_Job_
Transcribe the material exactly. Images do not belong in the copy.

_Material_
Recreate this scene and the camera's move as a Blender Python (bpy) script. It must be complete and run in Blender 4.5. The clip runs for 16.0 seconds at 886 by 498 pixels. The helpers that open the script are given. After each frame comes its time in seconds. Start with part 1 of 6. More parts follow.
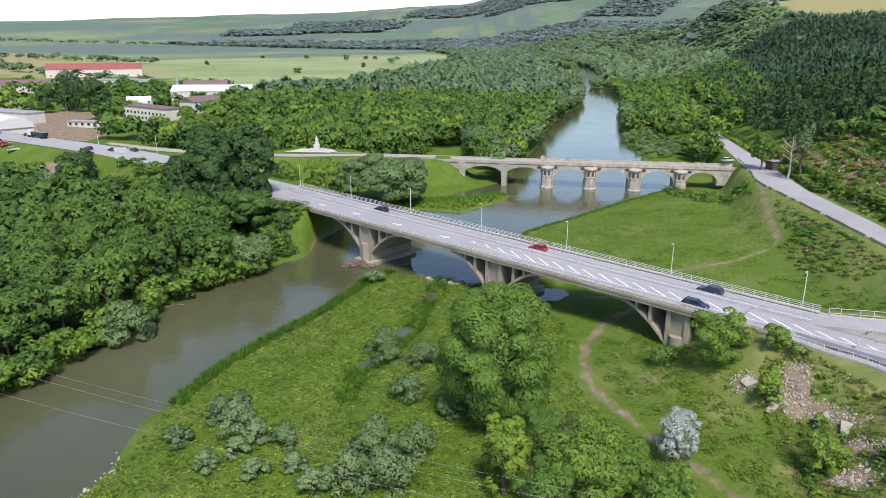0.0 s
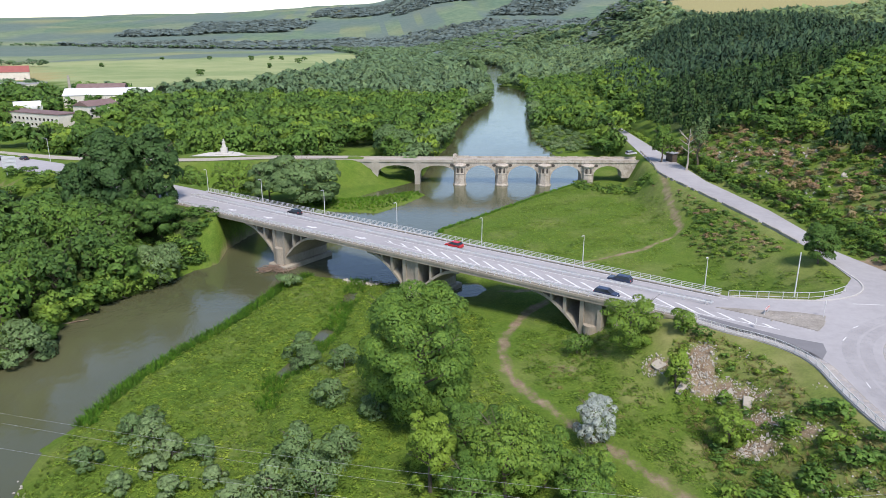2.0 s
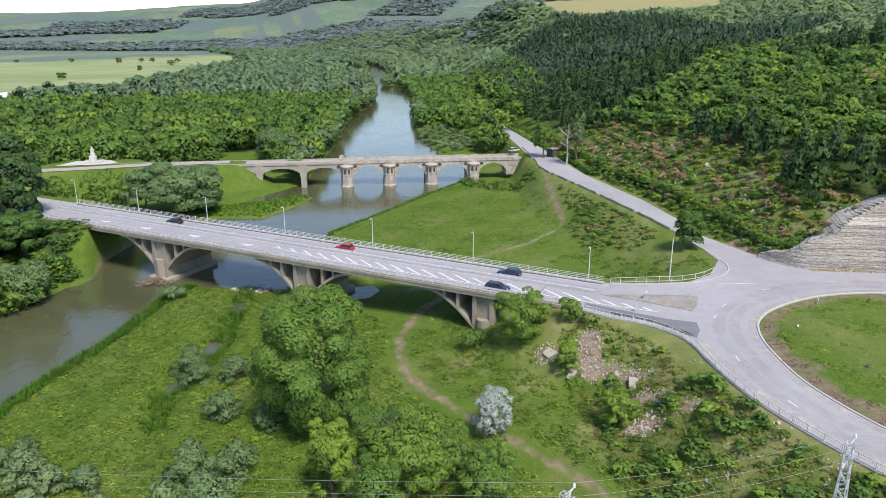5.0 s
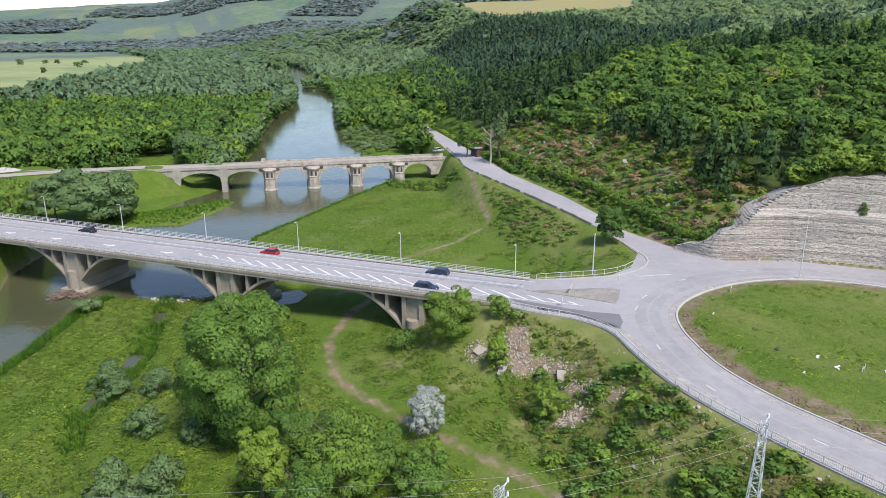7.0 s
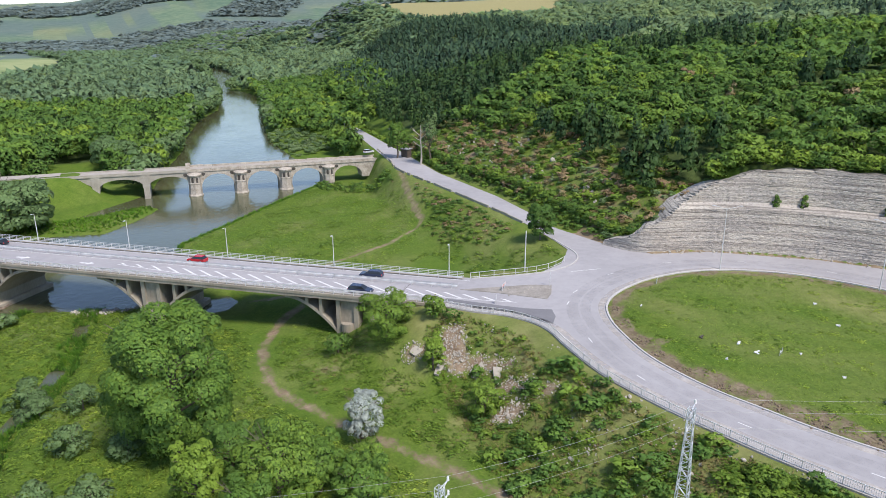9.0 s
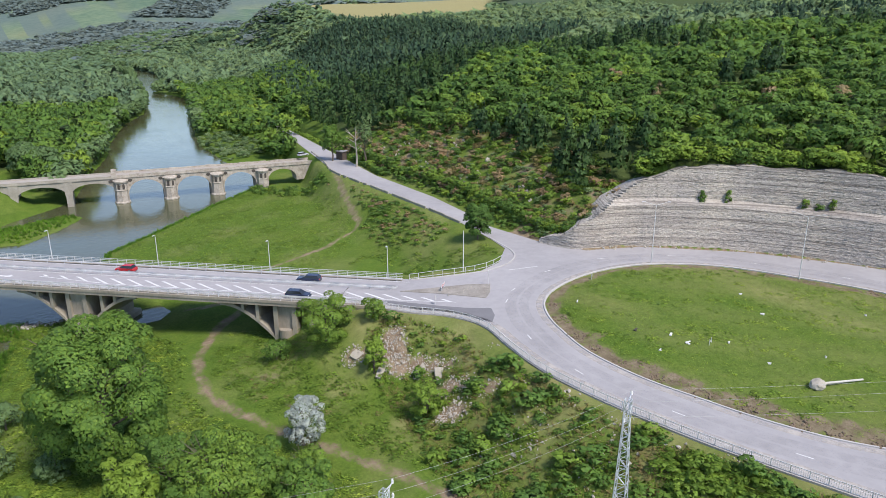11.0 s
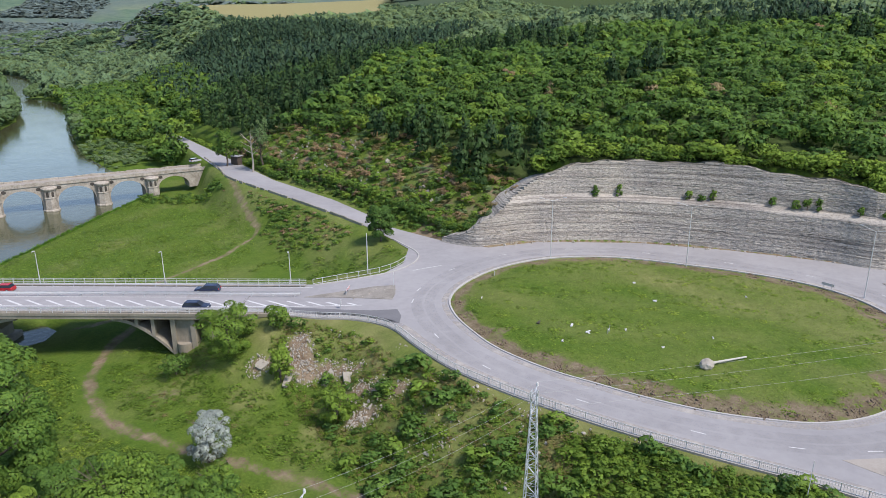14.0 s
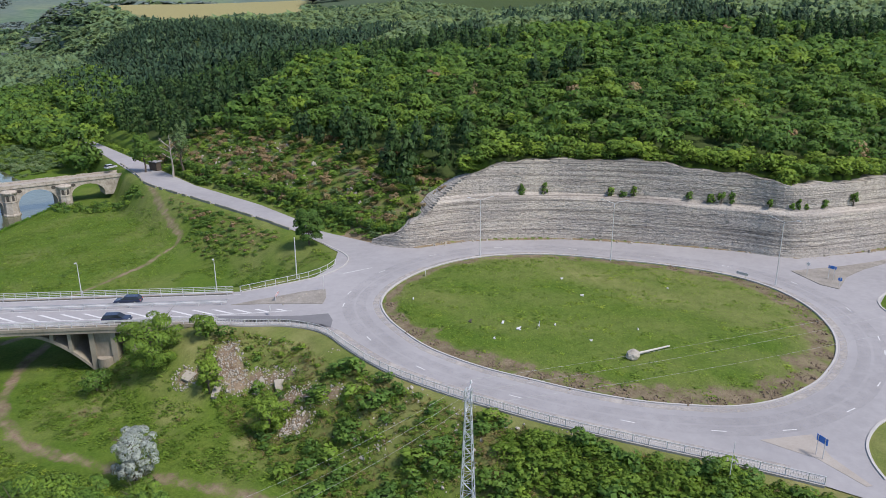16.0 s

_Answer for the task_
Recreate this scene and the camera's move as a Blender Python (bpy) script. It must be complete and run in Blender 4.5. The clip runs for 16.0 seconds at 886 by 498 pixels. The helpers that open the script are given. After each frame comes its time in seconds. Start with part 1 of 6. More parts follow.
0.0 s
2.0 s
5.0 s
7.0 s
9.0 s
11.0 s
14.0 s
16.0 s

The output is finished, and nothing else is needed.